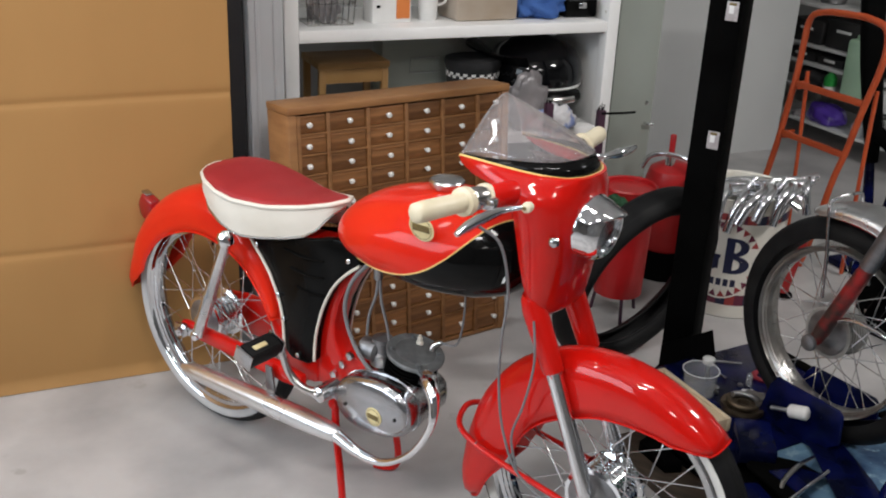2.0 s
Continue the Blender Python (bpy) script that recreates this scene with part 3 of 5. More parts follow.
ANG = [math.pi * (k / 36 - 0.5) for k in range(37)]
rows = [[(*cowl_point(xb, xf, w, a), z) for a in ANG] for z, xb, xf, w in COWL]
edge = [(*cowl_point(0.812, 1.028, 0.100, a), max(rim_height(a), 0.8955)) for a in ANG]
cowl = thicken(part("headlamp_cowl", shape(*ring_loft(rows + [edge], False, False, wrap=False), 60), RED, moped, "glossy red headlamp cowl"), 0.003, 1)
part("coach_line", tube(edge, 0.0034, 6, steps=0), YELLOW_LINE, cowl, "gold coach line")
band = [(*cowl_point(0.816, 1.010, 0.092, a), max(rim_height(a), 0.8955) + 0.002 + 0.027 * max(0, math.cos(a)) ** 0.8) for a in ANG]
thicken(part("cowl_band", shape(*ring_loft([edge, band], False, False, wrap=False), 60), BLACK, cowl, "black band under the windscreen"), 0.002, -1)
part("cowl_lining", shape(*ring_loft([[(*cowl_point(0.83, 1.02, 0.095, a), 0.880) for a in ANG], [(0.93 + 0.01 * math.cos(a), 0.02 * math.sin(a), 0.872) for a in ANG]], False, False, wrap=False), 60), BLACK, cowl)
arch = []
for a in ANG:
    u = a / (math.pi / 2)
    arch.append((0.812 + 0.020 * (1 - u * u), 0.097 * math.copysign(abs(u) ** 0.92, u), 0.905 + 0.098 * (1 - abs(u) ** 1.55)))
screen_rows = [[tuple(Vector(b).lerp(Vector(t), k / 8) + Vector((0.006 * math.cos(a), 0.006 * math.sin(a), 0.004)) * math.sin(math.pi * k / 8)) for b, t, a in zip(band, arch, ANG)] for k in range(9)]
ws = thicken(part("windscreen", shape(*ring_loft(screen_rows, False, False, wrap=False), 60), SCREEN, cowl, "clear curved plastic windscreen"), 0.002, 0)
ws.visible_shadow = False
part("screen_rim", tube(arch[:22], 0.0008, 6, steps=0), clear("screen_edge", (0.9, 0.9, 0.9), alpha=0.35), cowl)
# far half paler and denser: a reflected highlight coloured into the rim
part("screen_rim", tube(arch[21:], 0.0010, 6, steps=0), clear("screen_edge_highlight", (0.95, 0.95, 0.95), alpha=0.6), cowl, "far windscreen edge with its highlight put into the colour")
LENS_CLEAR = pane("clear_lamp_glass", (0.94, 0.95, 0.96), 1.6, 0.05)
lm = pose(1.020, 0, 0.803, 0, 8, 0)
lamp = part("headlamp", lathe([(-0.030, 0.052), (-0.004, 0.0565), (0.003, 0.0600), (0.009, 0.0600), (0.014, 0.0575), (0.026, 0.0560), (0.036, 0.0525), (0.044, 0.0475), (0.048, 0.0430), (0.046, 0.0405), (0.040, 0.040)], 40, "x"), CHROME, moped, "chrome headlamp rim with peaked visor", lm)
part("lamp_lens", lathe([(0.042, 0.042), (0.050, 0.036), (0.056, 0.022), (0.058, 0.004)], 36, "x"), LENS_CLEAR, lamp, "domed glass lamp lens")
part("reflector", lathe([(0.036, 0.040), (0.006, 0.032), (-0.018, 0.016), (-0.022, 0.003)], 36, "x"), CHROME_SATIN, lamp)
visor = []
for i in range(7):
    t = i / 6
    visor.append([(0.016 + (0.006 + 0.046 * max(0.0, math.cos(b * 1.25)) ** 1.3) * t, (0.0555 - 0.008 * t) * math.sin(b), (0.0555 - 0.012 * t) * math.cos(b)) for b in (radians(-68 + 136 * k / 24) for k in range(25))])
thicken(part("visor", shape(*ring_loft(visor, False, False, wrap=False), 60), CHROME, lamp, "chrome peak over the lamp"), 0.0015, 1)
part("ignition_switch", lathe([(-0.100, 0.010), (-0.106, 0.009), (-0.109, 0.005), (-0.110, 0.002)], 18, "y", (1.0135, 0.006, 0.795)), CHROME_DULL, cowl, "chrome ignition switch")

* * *

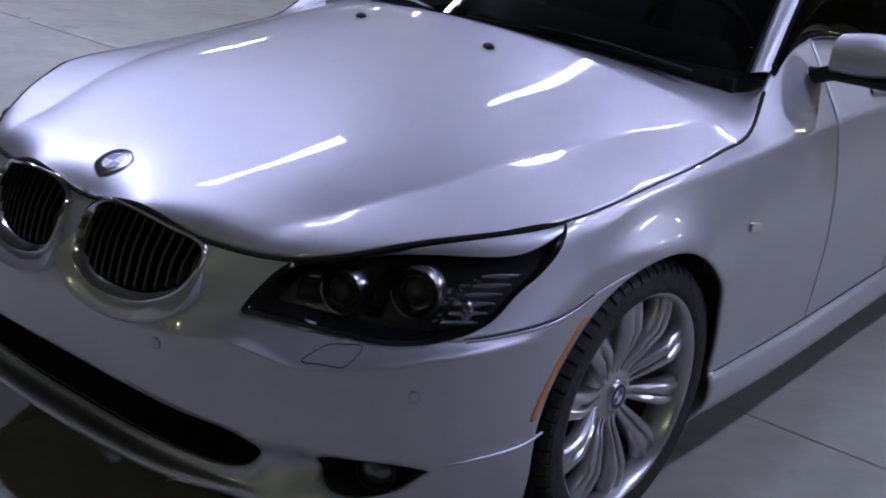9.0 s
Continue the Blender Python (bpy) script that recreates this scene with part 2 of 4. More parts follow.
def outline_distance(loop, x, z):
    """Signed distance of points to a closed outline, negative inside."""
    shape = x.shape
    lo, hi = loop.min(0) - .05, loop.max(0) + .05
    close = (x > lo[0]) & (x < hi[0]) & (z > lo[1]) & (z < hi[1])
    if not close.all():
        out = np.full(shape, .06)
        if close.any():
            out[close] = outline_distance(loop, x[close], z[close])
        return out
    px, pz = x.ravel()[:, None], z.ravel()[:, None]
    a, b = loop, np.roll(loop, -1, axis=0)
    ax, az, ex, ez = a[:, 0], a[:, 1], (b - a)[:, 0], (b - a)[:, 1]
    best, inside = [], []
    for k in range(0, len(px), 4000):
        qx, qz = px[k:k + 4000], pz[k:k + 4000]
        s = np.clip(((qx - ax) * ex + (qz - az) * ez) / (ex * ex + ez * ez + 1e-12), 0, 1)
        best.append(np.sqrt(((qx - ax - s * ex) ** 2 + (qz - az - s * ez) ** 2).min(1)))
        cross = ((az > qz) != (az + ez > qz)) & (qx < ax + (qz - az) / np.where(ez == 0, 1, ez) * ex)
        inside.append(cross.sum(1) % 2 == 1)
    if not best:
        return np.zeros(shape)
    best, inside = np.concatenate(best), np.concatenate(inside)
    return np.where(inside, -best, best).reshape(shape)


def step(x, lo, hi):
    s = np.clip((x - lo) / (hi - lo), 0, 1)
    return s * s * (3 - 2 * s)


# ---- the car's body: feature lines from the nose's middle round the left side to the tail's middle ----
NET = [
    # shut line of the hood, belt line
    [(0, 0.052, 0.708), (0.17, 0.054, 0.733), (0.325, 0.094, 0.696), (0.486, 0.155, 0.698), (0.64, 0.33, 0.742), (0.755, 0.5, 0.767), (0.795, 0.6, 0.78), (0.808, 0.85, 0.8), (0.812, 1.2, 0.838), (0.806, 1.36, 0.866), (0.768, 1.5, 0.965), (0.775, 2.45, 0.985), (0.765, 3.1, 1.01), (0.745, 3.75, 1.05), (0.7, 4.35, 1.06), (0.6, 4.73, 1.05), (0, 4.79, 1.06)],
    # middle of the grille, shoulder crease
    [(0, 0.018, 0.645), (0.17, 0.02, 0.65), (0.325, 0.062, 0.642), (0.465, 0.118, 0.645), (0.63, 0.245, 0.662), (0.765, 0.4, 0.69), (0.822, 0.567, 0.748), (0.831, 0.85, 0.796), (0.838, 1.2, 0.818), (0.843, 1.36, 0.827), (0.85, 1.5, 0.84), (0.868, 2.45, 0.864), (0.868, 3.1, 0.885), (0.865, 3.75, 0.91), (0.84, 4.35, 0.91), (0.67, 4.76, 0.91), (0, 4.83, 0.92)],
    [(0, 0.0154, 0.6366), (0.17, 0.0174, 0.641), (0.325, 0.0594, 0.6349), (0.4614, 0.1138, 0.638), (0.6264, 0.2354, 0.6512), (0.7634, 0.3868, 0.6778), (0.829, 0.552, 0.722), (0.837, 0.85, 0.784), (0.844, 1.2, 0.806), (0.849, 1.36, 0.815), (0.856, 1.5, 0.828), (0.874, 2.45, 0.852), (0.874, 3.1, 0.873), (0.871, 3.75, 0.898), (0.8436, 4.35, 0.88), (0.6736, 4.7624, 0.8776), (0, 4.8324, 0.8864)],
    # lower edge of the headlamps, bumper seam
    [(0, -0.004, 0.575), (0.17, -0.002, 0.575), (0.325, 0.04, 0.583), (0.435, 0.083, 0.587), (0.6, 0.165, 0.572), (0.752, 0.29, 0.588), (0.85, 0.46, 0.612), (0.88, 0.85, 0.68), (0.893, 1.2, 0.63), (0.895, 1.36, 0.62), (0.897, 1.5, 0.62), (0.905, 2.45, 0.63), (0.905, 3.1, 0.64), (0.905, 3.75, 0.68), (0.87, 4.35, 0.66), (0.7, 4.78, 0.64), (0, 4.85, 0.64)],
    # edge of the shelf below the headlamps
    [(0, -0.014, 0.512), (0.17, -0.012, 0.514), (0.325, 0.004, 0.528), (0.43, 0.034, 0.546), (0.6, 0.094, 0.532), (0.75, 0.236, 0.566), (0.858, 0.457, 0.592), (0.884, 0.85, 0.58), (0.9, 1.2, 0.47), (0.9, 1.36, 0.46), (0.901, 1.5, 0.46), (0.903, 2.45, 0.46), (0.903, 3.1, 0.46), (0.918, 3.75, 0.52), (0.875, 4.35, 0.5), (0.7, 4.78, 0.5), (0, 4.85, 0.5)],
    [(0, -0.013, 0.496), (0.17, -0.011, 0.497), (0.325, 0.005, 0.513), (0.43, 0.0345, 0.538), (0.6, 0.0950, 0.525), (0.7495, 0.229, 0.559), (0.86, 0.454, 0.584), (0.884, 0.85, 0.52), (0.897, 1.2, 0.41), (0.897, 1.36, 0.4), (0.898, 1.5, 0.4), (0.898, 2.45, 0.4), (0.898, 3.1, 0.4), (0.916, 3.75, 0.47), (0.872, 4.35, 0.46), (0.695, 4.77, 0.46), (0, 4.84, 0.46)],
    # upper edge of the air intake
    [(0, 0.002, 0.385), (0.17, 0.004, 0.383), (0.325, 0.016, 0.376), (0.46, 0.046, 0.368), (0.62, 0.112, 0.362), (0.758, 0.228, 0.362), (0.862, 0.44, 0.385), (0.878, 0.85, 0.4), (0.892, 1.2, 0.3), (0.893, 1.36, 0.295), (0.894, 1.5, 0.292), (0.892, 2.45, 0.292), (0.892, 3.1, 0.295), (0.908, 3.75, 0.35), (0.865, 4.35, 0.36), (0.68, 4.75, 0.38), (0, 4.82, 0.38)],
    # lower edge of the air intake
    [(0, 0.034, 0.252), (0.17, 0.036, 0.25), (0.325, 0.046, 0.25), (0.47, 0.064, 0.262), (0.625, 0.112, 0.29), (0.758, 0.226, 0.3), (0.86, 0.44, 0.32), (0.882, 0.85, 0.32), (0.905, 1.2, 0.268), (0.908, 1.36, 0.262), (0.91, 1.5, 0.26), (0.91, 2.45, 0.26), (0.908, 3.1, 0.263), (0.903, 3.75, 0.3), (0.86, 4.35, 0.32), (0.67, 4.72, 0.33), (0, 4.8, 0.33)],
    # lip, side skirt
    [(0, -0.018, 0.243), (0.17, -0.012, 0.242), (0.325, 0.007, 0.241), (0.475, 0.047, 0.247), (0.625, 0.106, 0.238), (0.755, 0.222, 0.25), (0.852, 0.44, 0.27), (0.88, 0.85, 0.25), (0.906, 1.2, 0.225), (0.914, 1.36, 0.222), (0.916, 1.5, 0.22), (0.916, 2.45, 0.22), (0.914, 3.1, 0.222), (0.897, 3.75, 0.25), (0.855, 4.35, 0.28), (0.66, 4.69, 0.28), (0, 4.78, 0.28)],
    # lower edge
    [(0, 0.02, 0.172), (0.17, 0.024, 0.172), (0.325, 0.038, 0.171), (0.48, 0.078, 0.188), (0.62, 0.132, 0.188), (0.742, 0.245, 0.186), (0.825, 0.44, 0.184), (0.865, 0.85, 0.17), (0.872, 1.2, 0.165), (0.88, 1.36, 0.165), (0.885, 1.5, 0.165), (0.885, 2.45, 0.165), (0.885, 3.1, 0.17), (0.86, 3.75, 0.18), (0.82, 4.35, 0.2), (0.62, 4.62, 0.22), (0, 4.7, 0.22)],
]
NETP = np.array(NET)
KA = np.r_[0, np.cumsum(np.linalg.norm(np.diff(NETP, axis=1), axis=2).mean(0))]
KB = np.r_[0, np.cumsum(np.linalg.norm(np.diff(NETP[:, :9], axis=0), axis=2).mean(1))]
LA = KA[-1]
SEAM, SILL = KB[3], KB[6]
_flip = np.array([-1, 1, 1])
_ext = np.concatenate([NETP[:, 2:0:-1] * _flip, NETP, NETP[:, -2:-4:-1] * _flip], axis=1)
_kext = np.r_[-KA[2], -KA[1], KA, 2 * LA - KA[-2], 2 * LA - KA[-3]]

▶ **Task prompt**
Only lines that contain the word "follow" are wanted; copy each of them.

▶ **Output of the exercise**
Continue the Blender Python (bpy) script that recreates this scene with part 3 of 5. More parts follow.
Continue the Blender Python (bpy) script that recreates this scene with part 2 of 4. More parts follow.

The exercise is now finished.